その一方で、日本人特有の柔軟性が、よくわからない「和製英語」を生み出しもした歴史がある。
それを使う時に、使う我々がしっかりと由来を認識していれば良いが、普段の生活の中で何気なく 使ってしまう「怪しい英語」が和製英語だったりすると、外国の人々にはさっぱり通じない場合が ある。
我々日本人の感性で造った「和製英語」をいくつかご紹介しよう。
「アイスキャンデー」、「アフターサービス」、「ガソリンスタンド」、「キーホルダー」、「サラリーマン」、「ジーパン」、「タオルケット」、「チアガール」、「バックミラー」、「ヘルスメーター」「ライブハウス」、「ワイシャツ」・・・。
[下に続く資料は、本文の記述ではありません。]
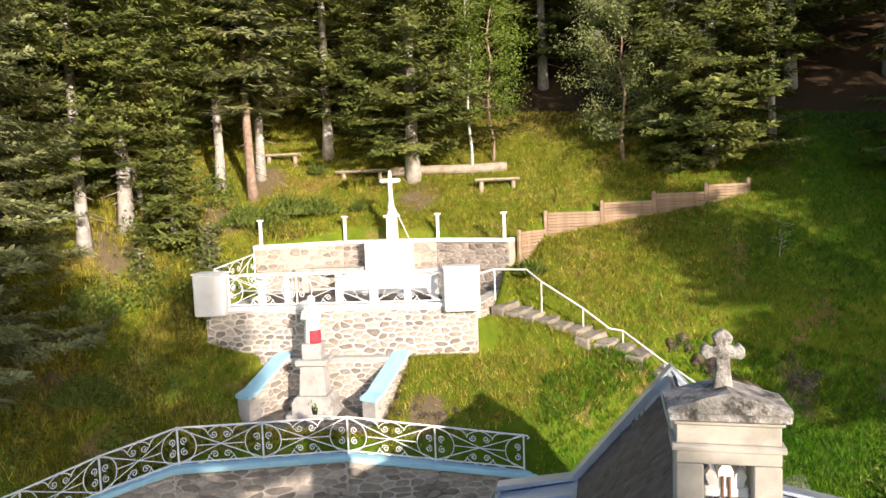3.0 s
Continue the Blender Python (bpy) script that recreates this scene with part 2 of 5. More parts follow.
# yellow stain in the blades: dry grass, and sun patches put into the colour
M_GRASS = mat("grass_blades", [(0.053, 0.16, 0.006), (0.09, 0.22, 0.008), (0.165, 0.285, 0.014)], scale=0.8, rough=0.6, bump=0, island=0.55, spec=0.3, transl=0.35, fine=(7.0, 0.6, 1.5), stain=(0.19, 0.23, 0.012), stain_at=0.63, stain_scale=0.6)
M_CLOVER = mat("clover_leaves", [(0.06, 0.15, 0.03), (0.1, 0.22, 0.05)], scale=2, rough=0.6, bump=0, island=0.5, spec=0.35, transl=0.3)
M_HAY = mat("meadow_blades", [(0.19, 0.2, 0.02), (0.3, 0.275, 0.036), (0.44, 0.35, 0.09)], scale=0.9, rough=0.75, bump=0, island=0.5, spec=0.2, transl=0.35, fine=(5.0, 0.6, 1.4))
M_ASHLAR = mat("limestone_block", [(0.31, 0.285, 0.247), (0.405, 0.375, 0.33), (0.49, 0.455, 0.405)], scale=2.5, rough=0.9, bump=0.35, bump_scale=55, rnd=0.19, stain=(0.3, 0.27, 0.225), stain_at=0.6, stain_scale=1.6, spec=0.25, fine=(18.0, 0.88, 1.1))
M_ASHLAR_ALL = mat("limestone_courses", [(0.31, 0.285, 0.247), (0.405, 0.375, 0.33), (0.49, 0.455, 0.405)], scale=2.5, rough=0.9, bump=0.35, bump_scale=55, island=0.19, stain=(0.3, 0.27, 0.225), stain_at=0.6, stain_scale=1.6, spec=0.25, fine=(18.0, 0.88, 1.1))
M_ASHLAR_ONE = mat("limestone_dressed", [(0.37, 0.345, 0.305), (0.46, 0.435, 0.39), (0.54, 0.515, 0.465)], scale=3, rough=0.9, bump=0.3, bump_scale=50, stain=(0.2, 0.17, 0.13), stain_at=0.64, stain_scale=2.0, spec=0.25)
M_SPECK = mat("lichen_specked_limestone", [(0.11, 0.1, 0.09), (0.22, 0.2, 0.175), (0.4, 0.37, 0.33)], scale=3, rough=0.95, bump=0.6, bump_scale=30, stain=(0.15, 0.135, 0.115), stain_at=0.55, stain_scale=3.2, spec=0.2)
spt = M_SPECK.node_tree
spots = spt.nodes.new("ShaderNodeTexVoronoi")
spots.inputs["Scale"].default_value = 17.0
spc = spt.nodes.new("ShaderNodeTexCoord")
spt.links.new(spc.outputs["Object"], spots.inputs["Vector"])
spm = spt.nodes.new("ShaderNodeMapRange")
spm.inputs["From Min"].default_value = 0.34
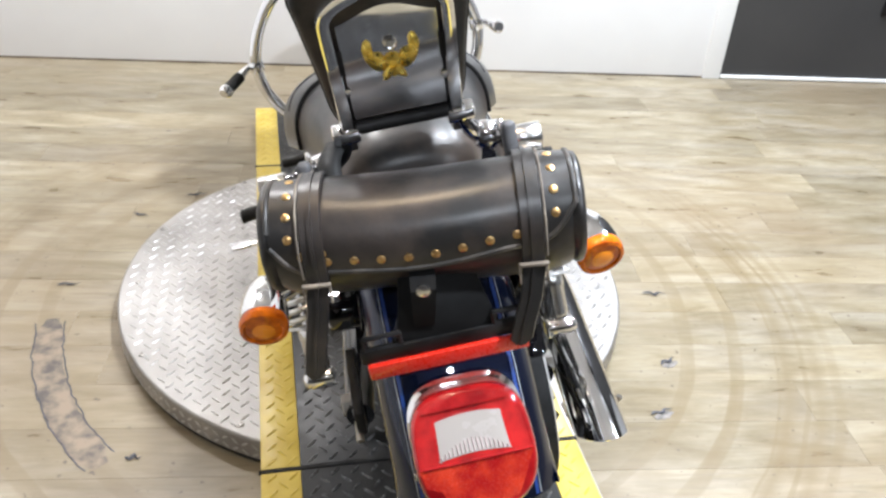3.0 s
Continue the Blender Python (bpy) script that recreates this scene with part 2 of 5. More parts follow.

意外に、英語だと思って使っているものがあるのではなかろうか。
私はこれらの言葉を頭から批判するつもりはない。理由は二つだ。一つは、明治維新後、わずか百数十年の間に、他国の言語を換骨奪胎し、自らのものとする柔軟性。もう一つは、古代の和歌に見られるような「言葉の創造性」だ。これらの歴史的な血が、「和製英語」を生み出した背景と考えられるからだ。
しかし、危険なのは、そうした言葉の「歴史」や「出自」を知らずに、無自覚に頭から信じてしまうことだ。そこは素直さ、とも取れるかもしれないが、いかにもという顔でこうした言葉を使っていると、一歩間違えると恥をかくことになる。ここだけを押さえておけば、「和製英語」をどういう場面で使えば良いのか、あるいはいけないのかの判断は言うまでもないことだ。
ただ、我々がこうして100以上の造語を持ち、歴史的に見ても豊かな言語能力を持っており、さらに「美しい日本語」「豊かな言語表現」の中で生きている、ということを改めてきちんと認識すれば、「和製英語」は怪しいものではなく、堂々と使えるものになるはずだ。
参考までに。「和製英語」の例示以外、私は日本語しか使わずにこの文章を書いている。